Gamey? In a game? Unbelievable!
And in the end it's a trade off. Sure you can build a sensorships from turn one, but it's rather unwise, as you don't even have a survey module at this pont, and it means you put less resources into other fields (like colonization) at this point. Later building a sensorship means you don't build a combat vessel at this point.

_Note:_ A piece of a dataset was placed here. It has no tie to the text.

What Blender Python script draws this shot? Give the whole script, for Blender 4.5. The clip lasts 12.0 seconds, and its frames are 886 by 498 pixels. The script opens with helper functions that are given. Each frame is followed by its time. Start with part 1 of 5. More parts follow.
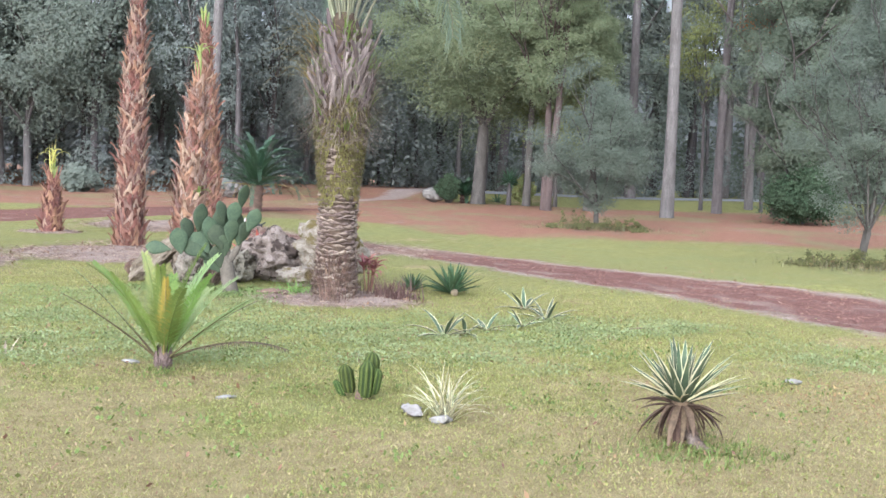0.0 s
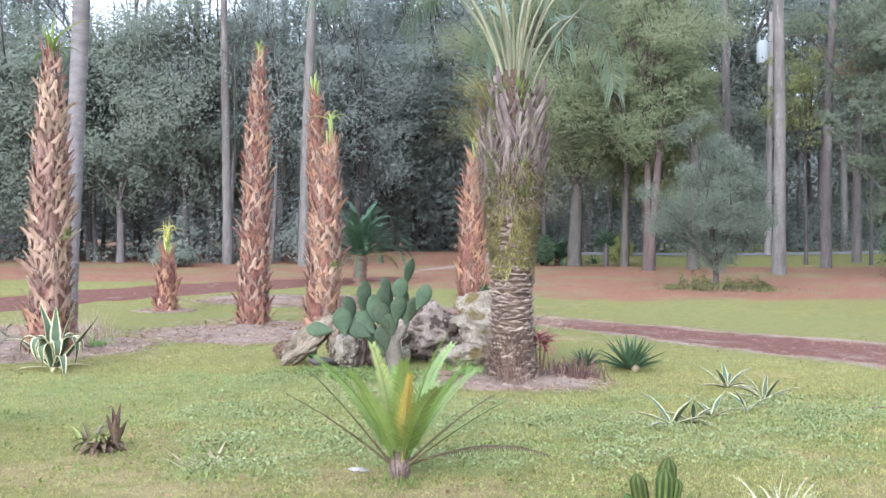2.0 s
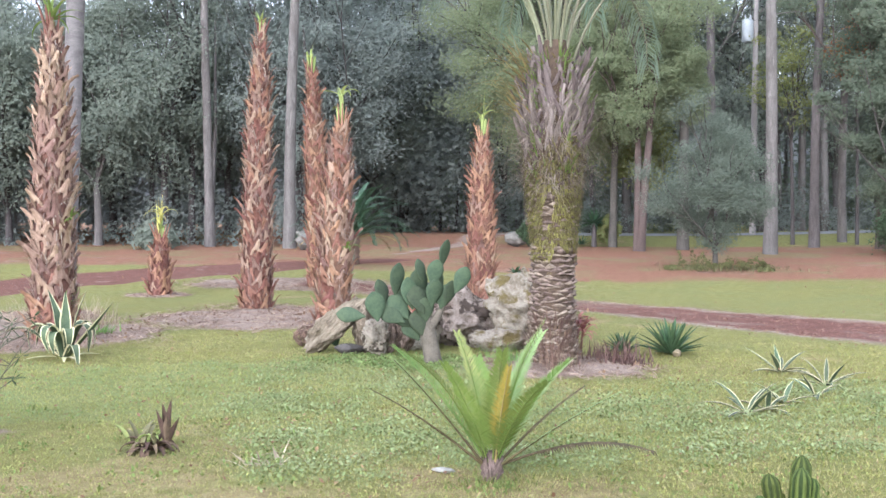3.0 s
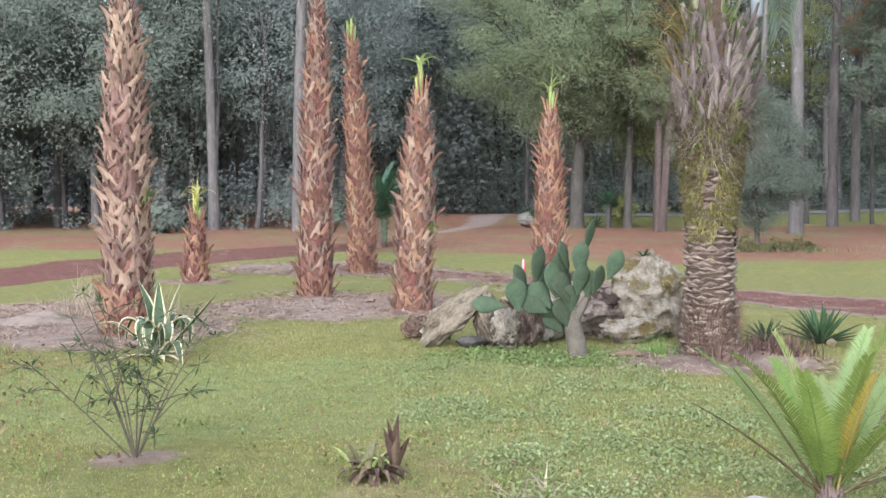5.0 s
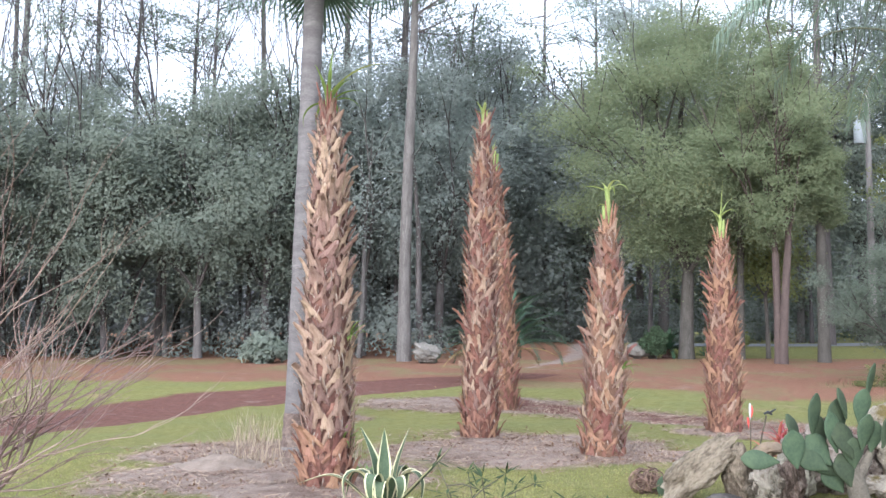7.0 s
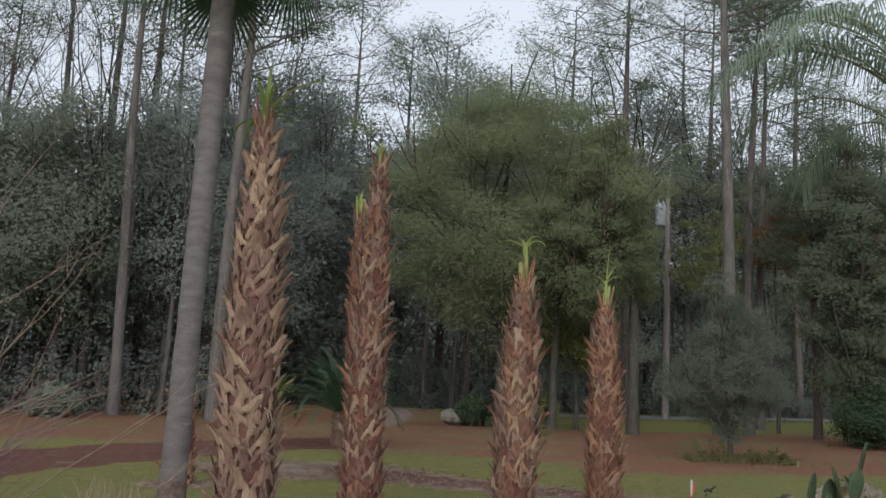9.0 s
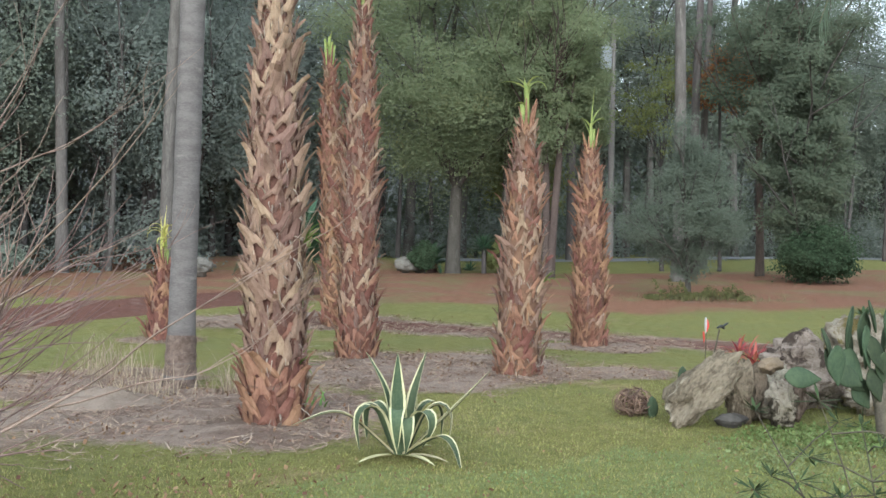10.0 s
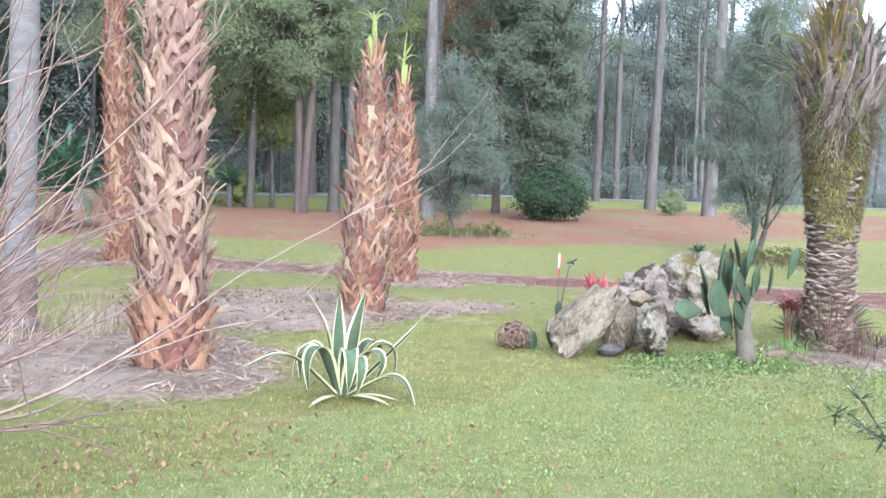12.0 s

I agree it would be better the AI was capable of utilizing sensors (and a couple of other things) better, but having artificial limits does not seem to be fun for me either. I also found the mega-event in GC giving supersensors to everyone a rather weak replacement for incabable AI (in this field) and overall rather annoying (why invest in research when it's given for free by event later).
this....
It is gamey in that it is unbalanced as hell in comparison with planetary and station wide sensors... that... and the AI never use the tactic which make it a gamey tactic. A HUGE benefit the players don't need against the AI.
And how do you define "artificial" limits?
It is a balance issue... either strengthen planetary and station sensors to be in line with ship borne sensors and have the AI use it to or limit how we can attach sensors or how they scale. It is rather simple really.
You can't be serious when you say that building a sensor ship take away from building a combat ship?
Knowing where the enemy is, his size and capability is THE best defense you ever will get as a human player.